Titel: »Das bleiche Herz der Revolution.« „Bevor sie sich erhängte, schnürte Agathe Caspari das Paket. Sie saß im Wohnzimmer, vor ihr auf dem Tisch lagen Schere und Papier, Klebeband und Schnur. Wenn Agathe den Kopf hob, blickte sie in den Garten, das Fenster hatte die Größe einer Leinwand....Sie erinnerte sich, wie anfangs die Vögel gegen das Fenster schlugen und wie sie sterbend auf der Betonterrasse lagen, bis die Katze sie fand oder die Kinder, die versuchten, die Vögel zu retten.
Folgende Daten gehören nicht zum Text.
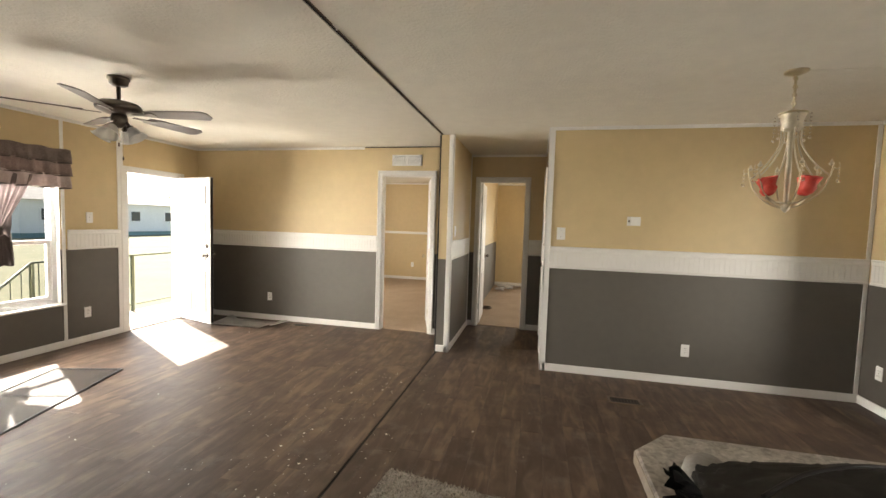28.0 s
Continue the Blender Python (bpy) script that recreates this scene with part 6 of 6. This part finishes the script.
def far_house(x, y, rz, w, d, h, label, windows):
    root = thing("house", label, "house", pose(x, y, -0.7, 0, 0, rz))
    siding = mat("white_siding_" + str(int(abs(x))), (0.72, 0.72, 0.70), 0.6, noise_scale=0.7, spread=0.06)
    part("wall", box(-w / 2, w / 2, -d / 2, d / 2, 0.35, h, bevel=0.02), siding, root)
    part("skirting", box(-w / 2 + 0.05, w / 2 - 0.05, -d / 2 + 0.05, d / 2 - 0.05, 0, 0.36), mat("grey_skirting_" + str(int(abs(x))), (0.17, 0.26, 0.25), 0.8), root)
    pr = prism([(-d / 2 - 0.3, h), (d / 2 + 0.3, h), (0, h + 1.1)], -w / 2 - 0.3, w / 2 + 0.3, m=Matrix(((0, 0, 1, 0), (1, 0, 0, 0), (0, 1, 0, 0), (0, 0, 0, 1))))
    part("roof", pr, mat("grey_shingle_" + str(int(abs(x))), (0.22, 0.21, 0.20), 0.9, noise_scale=2, spread=0.2), root)
    dark = mat("far_window_" + str(int(abs(x))), (0.05, 0.06, 0.07), 0.1)
    for k in range(windows):
        u = -w / 2 + w * (k + 0.5) / windows
        for s in (-1, 1):
            wd = part("window", box(u - 0.55, u + 0.55, *sorted((s * d / 2, s * (d / 2 + 0.05))), 1.3, 2.4), siding, root)
            part("pane", box(u - 0.45, u + 0.45, *sorted((s * (d / 2 + 0.05), s * (d / 2 + 0.06))), 1.4, 2.3), dark, wd)
    return root


far_house(-38.5, 37.2, 90, 15, 5, 3.0, "white manufactured home with teal skirting across the lawn", 4)
far_house(-48, 12, 95, 16, 5, 3.0, "long white manufactured home far across the lawn", 6)
far_house(85, 9, 90, 52, 6, 2.9, "long white building with many windows beyond the road", 18)


def woods(label, centre, radius, a0, a1, n, seed):
    """A distant belt of trees, far too many to count: trunks and leafy clumps with gaps."""
    rnd = random.Random(seed)
    verts, faces = [], []
    tb = bmesh.new()
    bmesh.ops.create_icosphere(tb, subdivisions=1, radius=1)
    base = [v.co.copy() for v in tb.verts]
    tri = [[v.index for v in f.verts] for f in tb.faces]
    tb.free()
    for _ in range(n):
        a = radians(rnd.uniform(a0, a1))
        r = radius * rnd.uniform(0.85, 1.2)
        x, y = centre[0] + r * math.sin(a), centre[1] + r * math.cos(a)
        h = rnd.uniform(5, 10)
        for _ in range(18):
            s = rnd.uniform(0.6, 1.5)
            t = rnd.uniform(0.25, 1.0)
            spread = (1.15 - t) * 3.6
            px, py, pz = x + rnd.gauss(0, spread * 0.5), y + rnd.gauss(0, spread * 0.5), -0.7 + h * t
            k = len(verts)
            for b in base:
                q = s * rnd.uniform(0.6, 1.25)
                verts.append((px + b.x * q, py + b.y * q, pz + b.z * q * 0.75))
            faces += [tuple(k + i for i in f) for f in tri]
        k = len(verts)
        for q in range(5):
            verts.append((x + 0.16 * math.cos(q * 1.257), y + 0.16 * math.sin(q * 1.257), -0.7))
        verts.append((x, y, -0.7 + h * 0.8))
        faces += [(k + q, k + (q + 1) % 5, k + 5) for q in range(5)]
    me = bpy.data.meshes.new("woods")
    me.from_pydata(verts, [], faces)
    me.materials.append(LEAF)
    tagged(new("woods", me), label, "trees", kind="stuff")


# Leaf colours lightened so that they carry the haze of distance.
LEAF = mat("hazed_far_foliage", (0.10, 0.125, 0.075), 0.9, noise_scale=0.8, second=(0.17, 0.195, 0.125))
woods("belt of distant green trees beyond the lawn", (-2, 8), 210, 200, 350, 330, 11)
woods("belt of distant green trees beyond the road", (4, 8), 330, 20, 165, 330, 12)

# ---------------------------------------------------------------- odd bits in the far rooms
pk = thing("plastic_sheeting", "crumpled white plastic sheeting heaped on the carpet", "plastic sheet")
for k, (x, y, r) in enumerate(((1.62, 15.50, 0.12), (1.75, 15.30, 0.10), (1.60, 15.05, 0.10), (1.80, 15.62, 0.13), (1.98, 15.70, 0.09))):
    crumple("fold", pk, x, y, 0.03 + r * 0.3, r, WRAP, 20 + k, 1.5, 1.7, 0.30)
co = thing("cable_coil", "small brown coil of cable on the carpet", "cable")
for k in range(4):
    part("loop", tube([(1.54 + (0.085 - 0.006 * k) * math.cos(q * 0.4), 13.04 + (0.085 - 0.006 * k) * math.sin(q * 0.4), 0.016 + 0.008 * k) for q in range(17)], 0.005, steps=6), mat("brown_cable", (0.12, 0.08, 0.05), 0.6) if k == 0 else bpy.data.materials["brown_cable"], co)

# litter on the vinyl floor
rnd = random.Random(21)
verts, faces = [], []
for k in range(430):
    if k < 300:
        x, y = rnd.gauss(0.95, 0.30), rnd.uniform(6.2, 9.8)
    else:
        x, y = rnd.uniform(-2.2, 2.4), rnd.uniform(5.6, 10.8)
    if SEAM_X - 0.02 < x < SEAM_X + 0.02 or (x > 2.3 and y > 10) or (x > 1.2 and y > 10.3):
        continue
    r = rnd.uniform(0.002, 0.0065) if rnd.random() < 0.94 else rnd.uniform(0.008, 0.014)
    b = len(verts)
    t = rnd.uniform(0, 6)
    for q in range(5):
        rr = r * rnd.uniform(0.5, 1.3)
        verts.append((x + rr * math.cos(t + q * 1.257), y + rr * 0.7 * math.sin(t + q * 1.257), 0.0008))
    verts.append((x, y, 0.001 + r * 0.35))
    faces += [(b + q, b + (q + 1) % 5, b + 5) for q in range(5)]
me = bpy.data.meshes.new("floor_litter")
me.from_pydata(verts, [], faces)
me.materials.append(mat("pale_chips", (0.66, 0.62, 0.56), 0.8, noise_scale=40, spread=0.3))
tagged(new("floor_litter", me), "scattered pale chips and crumbs on the floor", "litter", kind="stuff")


# ---------------------------------------------------------------- vinyl planks, last
def plank_material():
    m = bpy.data.materials.new("wood_look_vinyl")
    m.use_nodes = True
    n, l = m.node_tree.nodes, m.node_tree.links
    b = n["Principled BSDF"]
    b.inputs["Specular IOR Level"].default_value = 0.30
    geo, info = n.new("ShaderNodeNewGeometry"), n.new("ShaderNodeObjectInfo")
    rs = n.new("ShaderNodeMath")
    rs.operation = "ADD"
    l.new(geo.outputs["Random Per Island"], rs.inputs[0]), l.new(info.outputs["Random"], rs.inputs[1])
    fr = n.new("ShaderNodeMath")
    fr.operation = "FRACT"
    l.new(rs.outputs[0], fr.inputs[0])
    mp = n.new("ShaderNodeMapping")
    mp.inputs["Scale"].default_value = (8.5, 1.9, 1.0)
    l.new(geo.outputs["Position"], mp.inputs["Vector"])
    off = n.new("ShaderNodeVectorMath")
    off.operation = "ADD"
    cmb = n.new("ShaderNodeCombineXYZ")
    mul = n.new("ShaderNodeMath")
    mul.operation, mul.inputs[1].default_value = "MULTIPLY", 60.0
    l.new(fr.outputs[0], mul.inputs[0]), l.new(mul.outputs[0], cmb.inputs[2])
    l.new(mp.outputs[0], off.inputs[0]), l.new(cmb.outputs[0], off.inputs[1])
    grain = n.new("ShaderNodeTexNoise")
    grain.inputs["Scale"].default_value, grain.inputs["Detail"].default_value, grain.inputs["Distortion"].default_value = 1.7, 9, 0.7
    l.new(off.outputs[0], grain.inputs["Vector"])
    blot = n.new("ShaderNodeTexNoise")
    blot.inputs["Scale"].default_value, blot.inputs["Detail"].default_value = 5.5, 7
    l.new(geo.outputs["Position"], blot.inputs["Vector"])
    s1 = n.new("ShaderNodeMath")
    s1.operation, s1.inputs[1].default_value = "MULTIPLY_ADD", 0.17
    l.new(fr.outputs[0], s1.inputs[0]), l.new(grain.outputs["Fac"], s1.inputs[2])
    s2 = n.new("ShaderNodeMath")
    s2.operation, s2.inputs[1].default_value = "MULTIPLY_ADD", 0.46
    l.new(blot.outputs["Fac"], s2.inputs[0]), l.new(s1.outputs[0], s2.inputs[2])
    ramp = n.new("ShaderNodeValToRGB")
    e = ramp.color_ramp.elements
    e[0].position, e[0].color = 0.42, (0.042, 0.028, 0.021, 1)
    e[1].position, e[1].color = 1.0, (0.160, 0.107, 0.075, 1)
    k = e.new(0.72)
    k.color = (0.074, 0.049, 0.036, 1)
    k = e.new(0.86)
    k.color = (0.106, 0.071, 0.051, 1)
    half = n.new("ShaderNodeMath")
    half.operation = "MULTIPLY"
    half.inputs[1].default_value = 0.98
    l.new(s2.outputs[0], half.inputs[0]), l.new(half.outputs[0], ramp.inputs[0])
    # dusty scuffs, their pale colour also standing in for lost floor sheen
    dust_sheen = n.new("ShaderNodeTexNoise")
    dust_sheen.inputs["Scale"].default_value, dust_sheen.inputs["Detail"].default_value, dust_sheen.inputs["Roughness"].default_value = 4.2, 8, 0.72
    l.new(geo.outputs["Position"], dust_sheen.inputs["Vector"])
    dr = n.new("ShaderNodeMapRange")
    dr.inputs["From Min"].default_value, dr.inputs["From Max"].default_value, dr.inputs["To Max"].default_value = 0.53, 0.79, 0.44
    l.new(dust_sheen.outputs["Fac"], dr.inputs["Value"])
    mx = n.new("ShaderNodeMix")
    mx.data_type = "RGBA"
    mx.inputs[7].default_value = (0.26, 0.225, 0.195, 1)
    l.new(dr.outputs[0], mx.inputs[0]), l.new(ramp.outputs[0], mx.inputs[6]), l.new(mx.outputs[2], b.inputs["Base Color"])
    rr = n.new("ShaderNodeMapRange")
    rr.inputs["To Min"].default_value, rr.inputs["To Max"].default_value = 0.42, 0.58
    l.new(dust_sheen.outputs["Fac"], rr.inputs["Value"]), l.new(rr.outputs[0], b.inputs["Roughness"])
    bu = n.new("ShaderNodeBump")
    bu.inputs["Strength"].default_value, bu.inputs["Distance"].default_value = 0.18, 0.002
    l.new(grain.outputs["Fac"], bu.inputs["Height"]), l.new(bu.outputs[0], b.inputs["Normal"])
    return m


VINYLWOOD = plank_material()
PW, PL = 0.150, 0.915
plank_mesh = {}


def plank_data(w, l):
    key = (round(w, 3), round(l, 3))
    if key not in plank_mesh:
        own = bmesh.new()
        g, c = 0.0003, 0.0008
        lo = [own.verts.new((sx * (w / 2 - g), sy * (l / 2 - g), -0.006)) for sx, sy in ((-1, -1), (1, -1), (1, 1), (-1, 1))]
        md = [own.verts.new((sx * (w / 2 - g), sy * (l / 2 - g), -c * 0.6)) for sx, sy in ((-1, -1), (1, -1), (1, 1), (-1, 1))]
        hi = [own.verts.new((sx * (w / 2 - g - c), sy * (l / 2 - g - c), 0.0)) for sx, sy in ((-1, -1), (1, -1), (1, 1), (-1, 1))]
        own.faces.new(hi)
        for a, b in ((lo, md), (md, hi)):
            for q in range(4):
                own.faces.new((a[q], a[(q + 1) % 4], b[(q + 1) % 4], b[q]))
        bmesh.ops.recalc_face_normals(own, faces=own.faces)
        plank_mesh[key] = mesh_of(own, "plank", VINYLWOOD)
    return plank_mesh[key]


floor_ob = bpy.data.objects["floor"]
rest_v, rest_f = [], []
rp = random.Random(5)
FG = 0.010
for x0, x1, y0, y1 in ((WEST, SEAM_X - FG, SOUTH_LIV - T, NORTH_Y + 0.05), (HALL_L - T, SEAM_X - FG, BED_Y + 0.05, SOUTH_LIV - T), (SEAM_X + FG, EAST, BED_Y + 0.05, HALL_END + 0.05)):
    x = x1
    while x > x0 + 0.005:
        a = max(x0, x - PW)
        y = y0 - rp.uniform(0, PL)
        while y < y1:
            b, c = max(y, y0), min(y + PL, y1)
            if c - b > 0.01:
                cx, cy = (a + x) / 2, (b + c) / 2
                if -1.9 < cx < 2.5 and 4.3 < cy < 10.4:
                    ob = new("plank", plank_data(x - a, c - b))
                    ob.parent = floor_ob
                    ob.location = (cx, cy, 0)
                else:
                    me = plank_data(x - a, c - b)
                    k = len(rest_v)
                    rest_v += [(v.co.x + cx, v.co.y + cy, v.co.z) for v in me.vertices]
                    rest_f += [tuple(k + i for i in p.vertices) for p in me.polygons]
            y += PL
        x = a
me = bpy.data.meshes.new("outer_planks")
me.from_pydata(rest_v, [], rest_f)
me.materials.append(VINYLWOOD)
ob = new("outer_planks", me)
ob.parent = floor_ob
tagged(ob, kind="stuff")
Sie legten sie in Schuhkartons und fischten Fliegen aus dem Pool als Futter und Medizin. Dann gab es Tränen und Begräbnisse unter den frisch gepflanzten Haselnusssträuchern, und schließlich kaufte Agathe die Schatten zum aufkleben, um weiteres Unglück abzuwenden. Jetzt schlug nur noch die Hitze an die Scheibe, aber der Granitfußboden hielt das Zimmer kühl“, so lauten die ersten Sätze in Sophie Dannenbergs Roman „Das bleiche Herz der Revolution“.
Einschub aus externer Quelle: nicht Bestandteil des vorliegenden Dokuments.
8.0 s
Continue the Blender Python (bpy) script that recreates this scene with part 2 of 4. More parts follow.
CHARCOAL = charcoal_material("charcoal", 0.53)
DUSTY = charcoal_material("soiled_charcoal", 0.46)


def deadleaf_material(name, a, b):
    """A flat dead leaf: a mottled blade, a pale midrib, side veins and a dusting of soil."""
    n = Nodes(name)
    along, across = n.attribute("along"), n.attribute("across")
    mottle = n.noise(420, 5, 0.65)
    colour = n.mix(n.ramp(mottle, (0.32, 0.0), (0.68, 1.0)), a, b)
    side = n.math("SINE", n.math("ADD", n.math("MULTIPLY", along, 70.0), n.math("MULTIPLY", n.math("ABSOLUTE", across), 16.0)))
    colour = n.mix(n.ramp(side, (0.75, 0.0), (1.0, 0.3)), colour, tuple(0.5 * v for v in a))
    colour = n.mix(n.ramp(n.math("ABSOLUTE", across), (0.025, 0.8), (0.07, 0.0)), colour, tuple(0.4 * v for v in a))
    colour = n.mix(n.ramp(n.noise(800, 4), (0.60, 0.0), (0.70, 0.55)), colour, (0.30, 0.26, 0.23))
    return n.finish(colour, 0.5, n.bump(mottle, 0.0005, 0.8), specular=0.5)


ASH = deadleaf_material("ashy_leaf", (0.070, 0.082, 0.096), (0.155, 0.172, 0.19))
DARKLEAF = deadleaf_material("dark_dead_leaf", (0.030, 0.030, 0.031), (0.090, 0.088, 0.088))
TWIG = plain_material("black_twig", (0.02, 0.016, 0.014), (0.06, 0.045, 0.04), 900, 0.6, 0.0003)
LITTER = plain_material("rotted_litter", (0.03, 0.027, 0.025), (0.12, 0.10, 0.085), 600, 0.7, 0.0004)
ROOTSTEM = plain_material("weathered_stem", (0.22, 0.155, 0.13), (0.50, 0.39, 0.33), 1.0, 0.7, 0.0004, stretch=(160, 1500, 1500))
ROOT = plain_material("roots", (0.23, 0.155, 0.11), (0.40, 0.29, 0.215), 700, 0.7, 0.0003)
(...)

Kühl, fast sachlich beschreibt die Autorin, die 1971 geboren wurde und in Berlin lebt, den Selbstmord Agathe Casparis in ihrem Roman. Düster bleibt das Bild der verendenden Vögel beim Weiterlesen im Kopf, es scheint nur zwei Perspektiven zu geben und die sind gleichermaßen schlecht, denn sie führen unausweichlich in den Tod, entweder schnell und grausam oder schleichend langsam und dann vielleicht noch grausamer. Agathe Caspari zumindest entscheidet sich für einen schnellen Tod, was vielleicht wiederum positiv zu lesen ist. Agathe Caspari hinterläßt einen Mann, der es beim Wiederaufbau offensichtlich zu etwas gebracht hat, keinen Abschiedsbrief und vier Töchter. Bis dato kann mit Interesse gelesen werden, kann eine spannende und hintergründige Familiengeschichte erwartet werden. Doch dann kommt es anders: Kitty Caspari kommt ins Spiel, sie ist die Enkelin Agathes und eine der Hauptfiguren des Romans. Sophie Dannenberg beschreibt Kitty und das Leben mit ihren Eltern Kittys mehr äußert platt. Wenig differenziert werden Klischees und Vorurteile über die 68er Generation reproduziert bzw. ausgeschmückt. Nichts wird ausgespart, selbst die durchgeknallte Analytikerin, die das eigenwillige Kind brechen soll wird ausgespart. Kittys Eltern sollen 68er der ersten Stunde sein: sie leben, wie es sich gehört, zuerst in Berlin, später im Wendtland und muten ihren Kinder, insbesondere Kitty allerhand zu. Ihre angeblich freie und sozialistische Erziehung ist wenig kindgerecht und wird von Kitty als erniedrigend, demütigend und in jedem Fall autoritär erlebt. Der Tochter wird keine freie Entfaltung ihrer eigenen Persönlichkeiten gestatten, von Anfang an soll sie den Erwartungen ihrer revolutionären Eltern entsprechen, ärgerlich ist nur, dass dieses so fortschrittlich und abgeklärte Paar nur in Klischees denkt und handelt. Persönlich erfüllen sie in keinster Weise ihre Ansprüche an den neuen Menschen, denn eigentlich ist in der modernen Familie alles wie gehabt: die Ehefrau und Mutter sorgt für die Kinder, den Ehemann, ist also voll und ganz für die Reproduktionsarbeit zuständig und damit ständig überfordert, der Mann verdient außer Haus das Geld, am liebsten als Terroristenanwalt. Alles ist unverbindlich, dreckig, chaotisch und scheinbar aussichtslos. Sicherlich gibt es in diesem eher banalem Romanentwurf über die 68er einige richtige Kritikpunkte, z.B. bezüglich des Geschlechterverhältnisses, aber angesichts des platten Rundumschlags gehen die auch mit unter.